Meantime, Jack Hodgins and Angela Montenegro realize they continue to
have feelings for one another so the much put-off wedding finally
happens later in the season. A different romance, that of Dr. Lance
Sweets and intern Daisy Wick, percolates throughout the season and
reaches a different point by the finale.
The show also looks back more than once, as the Grave Digger, a
recurring threat from previous seasons, finally arrives for trial and
the team has to ensure he is convicted with enough evidence to seal his
fate. The show also achieved its 100th episode as Booth and Bones
finally tell Sweets of their first case together, which was a fine
outing, directed by Boreanaz.
Even thought things have been fun four five years, Hanson also sensed it
was time to turn things on its head. The final episode actually splits
the team apart in convincing ways, with Bones and Daisy headed for a
year-long dig, and Booth returns to the Army as a sharpshooter for
deployment overseas. What will the FBI and Jefferson be like without
them and how will the experiences alter the players and their
relationships with one another?
The cases are a nice variety that shines spotlights on different fads
and sub-cultures, educating the audience and keeping things interesting.

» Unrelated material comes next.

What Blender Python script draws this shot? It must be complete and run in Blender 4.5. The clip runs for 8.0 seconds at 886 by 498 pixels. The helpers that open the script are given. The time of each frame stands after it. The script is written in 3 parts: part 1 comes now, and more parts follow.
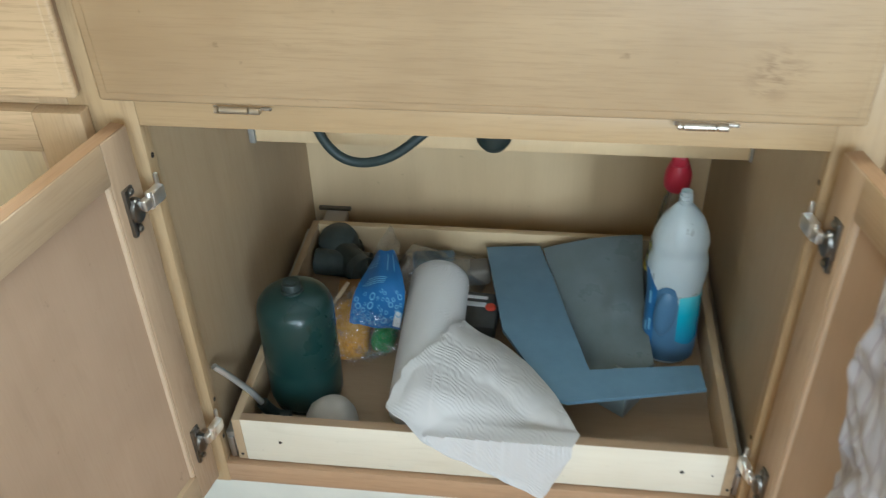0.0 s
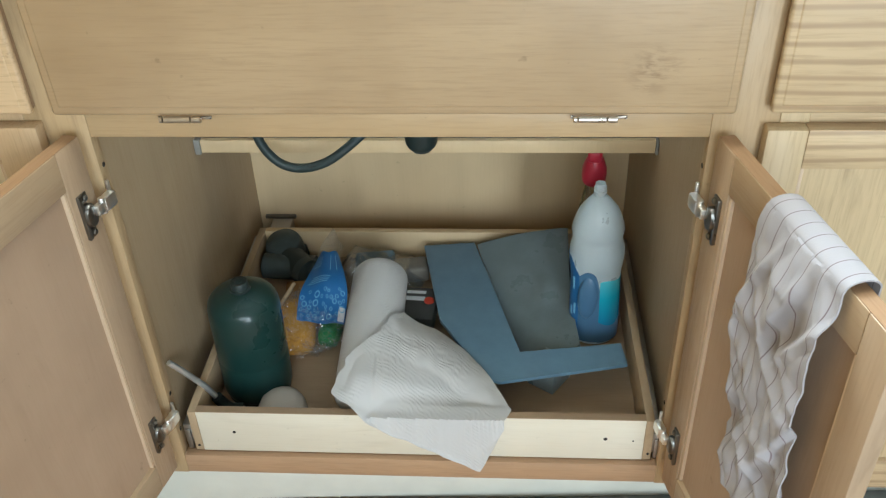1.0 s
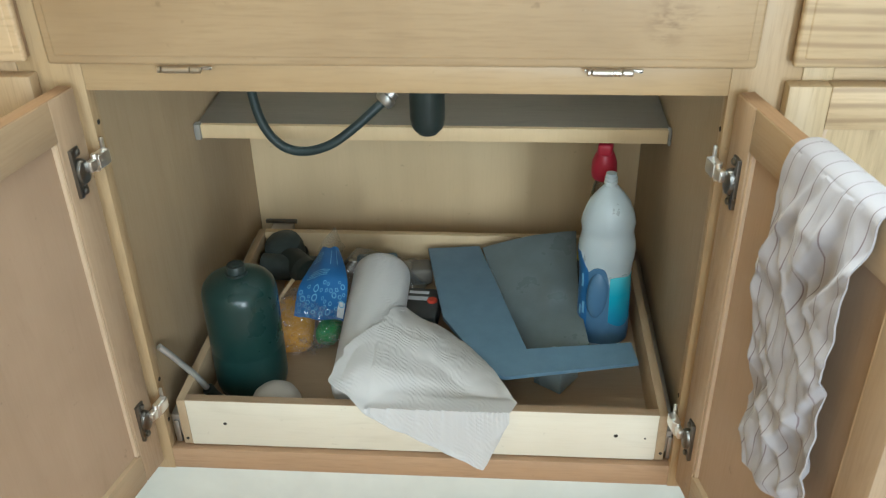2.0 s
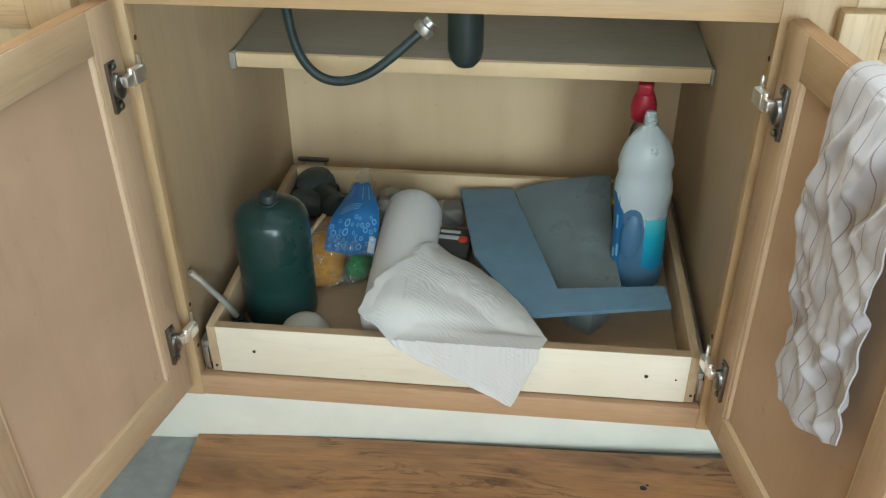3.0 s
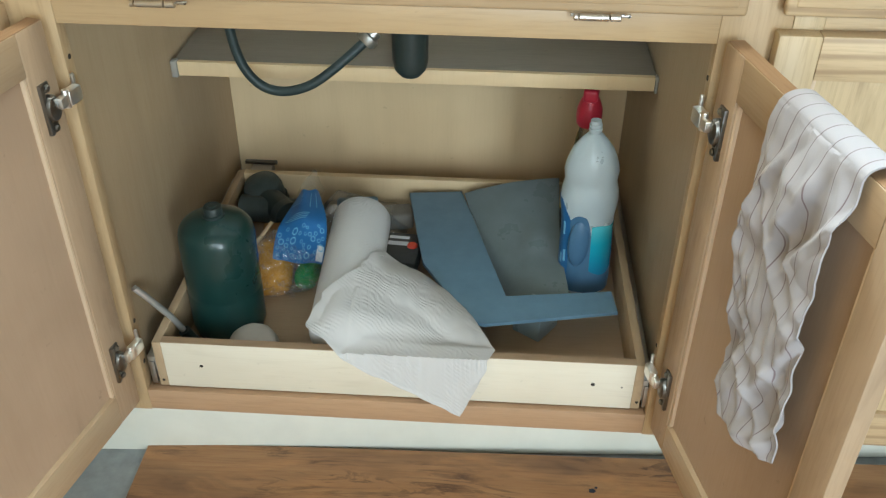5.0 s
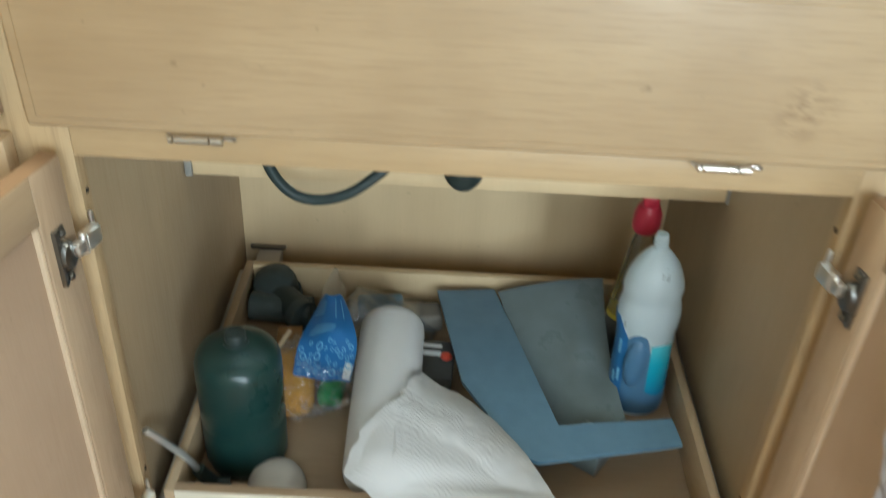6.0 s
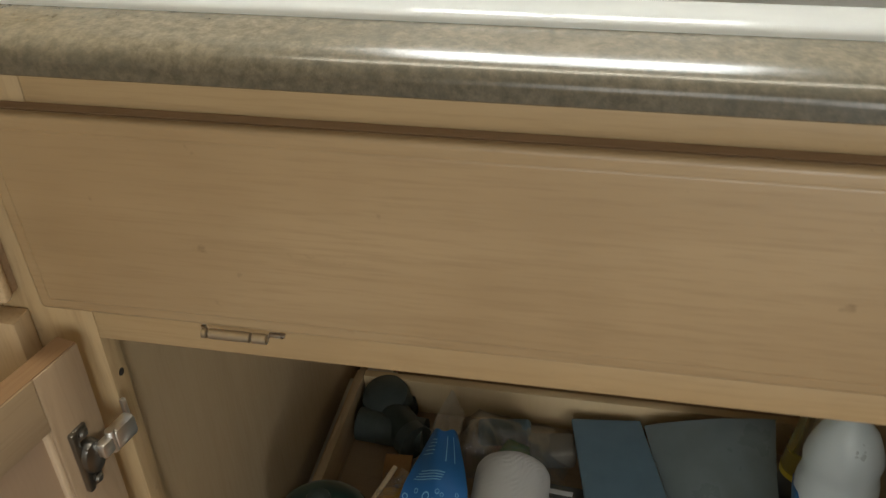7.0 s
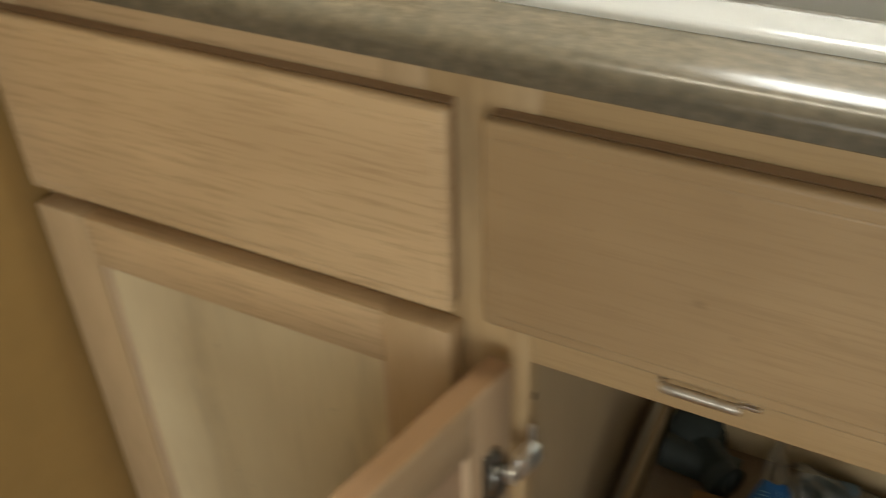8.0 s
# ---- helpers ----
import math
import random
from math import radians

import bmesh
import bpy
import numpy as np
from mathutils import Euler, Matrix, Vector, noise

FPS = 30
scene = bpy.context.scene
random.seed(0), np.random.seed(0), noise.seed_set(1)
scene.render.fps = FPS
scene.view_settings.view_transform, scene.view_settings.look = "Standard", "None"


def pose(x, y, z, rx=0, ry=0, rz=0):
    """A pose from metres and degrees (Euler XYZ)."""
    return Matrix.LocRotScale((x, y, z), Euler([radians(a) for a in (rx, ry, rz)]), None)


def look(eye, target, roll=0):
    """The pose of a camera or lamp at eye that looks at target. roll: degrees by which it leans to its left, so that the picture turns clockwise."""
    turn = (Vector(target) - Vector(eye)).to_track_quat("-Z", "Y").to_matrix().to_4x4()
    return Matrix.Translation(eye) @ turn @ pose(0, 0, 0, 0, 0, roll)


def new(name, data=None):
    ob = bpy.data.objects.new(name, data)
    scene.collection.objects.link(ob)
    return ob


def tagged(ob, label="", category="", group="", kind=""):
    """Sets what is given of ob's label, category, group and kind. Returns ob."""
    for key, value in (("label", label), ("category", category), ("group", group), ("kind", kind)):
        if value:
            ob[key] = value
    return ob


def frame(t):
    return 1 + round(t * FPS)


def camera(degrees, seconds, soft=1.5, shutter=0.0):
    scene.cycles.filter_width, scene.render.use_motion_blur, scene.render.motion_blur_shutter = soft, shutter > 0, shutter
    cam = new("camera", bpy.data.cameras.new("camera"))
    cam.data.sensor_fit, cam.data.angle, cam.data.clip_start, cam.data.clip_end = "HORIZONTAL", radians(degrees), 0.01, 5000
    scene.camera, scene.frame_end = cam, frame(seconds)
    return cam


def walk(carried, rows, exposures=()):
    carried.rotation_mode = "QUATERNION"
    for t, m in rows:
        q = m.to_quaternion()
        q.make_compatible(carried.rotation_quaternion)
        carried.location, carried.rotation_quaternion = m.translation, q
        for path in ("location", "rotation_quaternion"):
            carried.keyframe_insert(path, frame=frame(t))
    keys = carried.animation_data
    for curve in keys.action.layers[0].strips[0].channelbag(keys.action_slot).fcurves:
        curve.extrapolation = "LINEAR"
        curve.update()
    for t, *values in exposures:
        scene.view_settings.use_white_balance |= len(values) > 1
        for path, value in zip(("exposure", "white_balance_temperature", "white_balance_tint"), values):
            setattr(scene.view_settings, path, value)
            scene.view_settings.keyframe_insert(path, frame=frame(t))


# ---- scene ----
cam = camera(51.9, 8.0, soft=1.2, shutter=0.5)
PATH = [
    (0, (0.074, -0.764, 1.155), (-0.143, 0.815, -0.053), -1.8),
    (0.5, (0.107, -0.831, 1.177), (-0.053, 0.755, -0.031), -2.6),
    (1, (0.117, -0.86, 1.188), (-0.01, 0.75, 0.009), -2.2),
    (1.2, (0.119, -0.869, 1.176), (-0.007, 0.754, 0.014), -2.1),
    (2.3, (0.106, -0.897, 1.034), (-0.035, 0.805, -0.007), -0.8),
    (2.5, (0.103, -0.906, 1.022), (-0.045, 0.779, -0.045), -0.6),
    (3, (0.102, -0.897, 1.028), (-0.084, 0.749, -0.093), -0.5),
    (3.5, (0.1, -0.896, 1.031), (-0.084, 0.738, -0.108), -0.0),
    (4, (0.111, -0.895, 1.047), (-0.042, 0.738, -0.098), 0.0),
    (4.2, (0.118, -0.891, 1.059), (-0.022, 0.736, -0.096), -0.0),
    (5.3, (0.111, -0.845, 1.07), (0.042, 0.778, -0.098), 1.3),
    (5.5, (0.088, -0.815, 1.081), (0.04, 0.8, -0.099), 2.1),
    (6, (-0.018, -0.677, 1.105), (-0.011, 0.961, -0.044), 3.2),
    (6.3, (-0.038, -0.609, 1.113), (-0.031, 1.044, -0.013), 3.2),
    (6.5, (-0.041, -0.561, 1.119), (-0.145, 1.09, -0.005), 1.5),
    (6.7, (-0.028, -0.482, 1.116), (-0.267, 1.157, -0.004), -0.3),
    (7, (0.007, -0.432, 1.115), (-0.344, 1.175, -0.022), -2.1),
    (7.3, (-0.032, -0.397, 1.109), (-0.413, 1.2, -0.033), -0.4),
    (7.5, (-0.074, -0.403, 1.122), (-0.538, 1.154, -0.044), -0.6),
    (8, (-0.182, -0.411, 1.124), (-0.929, 1.012, -0.065), -1.7),
]
EXPOSURES = [(0.0, -0.34, 5450, 0), (0.5, -0.3, 5600, 0), (1.2, -0.38, 5650, 0), (2.3, -0.31, 5700, -2), (5.5, -0.30, 5700, -2), (6.0, -0.26, 5600, -3), (6.3, -0.29, 5700, -3), (6.5, -0.43, 5700, -3), (6.8, -0.95, 6350, 2), (7.0, -1.38, 6750, 6), (7.5, -1.54, 6950, 6), (8.0, -1.38, 7050, 6)]
walk(cam, [(t, look(eye, target, roll)) for t, eye, target, roll in PATH], EXPOSURES)

# ---- world and light ----
world = bpy.data.worlds.new("world")
scene.world = world
world.use_nodes = True
wn = world.node_tree
sky = wn.nodes.new("ShaderNodeTexSky")
sky.sky_type, sky.sun_disc = "NISHITA", False
sky.sun_elevation, sky.sun_rotation = radians(40), radians(200)
wn.links.new(sky.outputs[0], wn.nodes["Background"].inputs[0])
wn.nodes["Background"].inputs[1].default_value = 0.12


def window_light(name, m, sx, sy, watts, colour):
    data = bpy.data.lights.new(name, "AREA")
    data.shape, data.size, data.size_y, data.energy, data.color = "RECTANGLE", sx, sy, watts, colour
    ob = new(name, data)
    ob.matrix_world = m
    return ob


# fill through an added unseen window and daylight through an unseen glazed door of the far wall, and the window over
# the sink
window_light("window_light", look((0.16, -2.32, 1.45), (0.20, 0.3, 0.50)), 0.85, 1.1, 27, (0.97, 0.98, 1.0))
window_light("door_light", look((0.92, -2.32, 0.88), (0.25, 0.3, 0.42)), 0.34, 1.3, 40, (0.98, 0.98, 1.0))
for px, pw in ((-0.235, 0.23), (0.055, 0.29)):
    window_light("sink_window_light", look((px, 0.665, 1.785), (px, -0.6, 0.9)), pw, 0.64, 120 * pw, (0.93, 0.97, 1.0))
# long lamp added on the unseen ceiling over the sink, for ambient light from above
window_light("tube_light_glow", look((-0.05, 0.02, 2.325), (-0.05, 0.0201, 0)), 1.15, 0.10, 26, (1.0, 0.93, 0.80))


# ---- materials ----
def mat(name):
    m = bpy.data.materials.new(name)
    m.use_nodes = True
    nt = m.node_tree
    return m, nt, nt.nodes["Principled BSDF"]


def N(nt, kind, **inputs):
    n = nt.nodes.new(kind)
    for k, v in inputs.items():
        n.inputs[k.replace("_", " ")].default_value = v
    return n


def mixc(nt, fac, a, b, blend="MIX"):
    n = nt.nodes.new("ShaderNodeMix")
    n.data_type, n.blend_type = "RGBA", blend
    for sock, v in ((n.inputs[0], fac), (n.inputs[6], a), (n.inputs[7], b)):
        if hasattr(v, "is_output"):
            nt.links.new(v, sock)
        else:
            sock.default_value = v if isinstance(v, float) else (*v, 1)
    return n.outputs[2]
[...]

If anything, Angela’s technical wizardry strains credulity but the show
always does its homework on the forensics and the process involved. It
just does it with verve its competitors lack.
The 22 episodes look great on DVD, and better on Blu-ray. They come with
a handful of commentaries and two extended episodes. One of featurette
of note is the look at Boreanaz directing “The Parts in the Sum of the
Whole”, the show’s centennial episode. You get the usual gag reel and a
small number of deleted scenes. We’re offered “The Bodies of Bones”
which shows us the make-up tricks involved in the grisly crimes alone
with “The Nunchuck Way”, where a stunt coordinator teachers actors to
use the Japanese weapons.
While not a great way to start viewing the series, you don’t need to
know much to get in the swing of things. The show remains strong thanks
to inventive writing and wonderful performances, making this one of the
more underrated crime shows currently airing.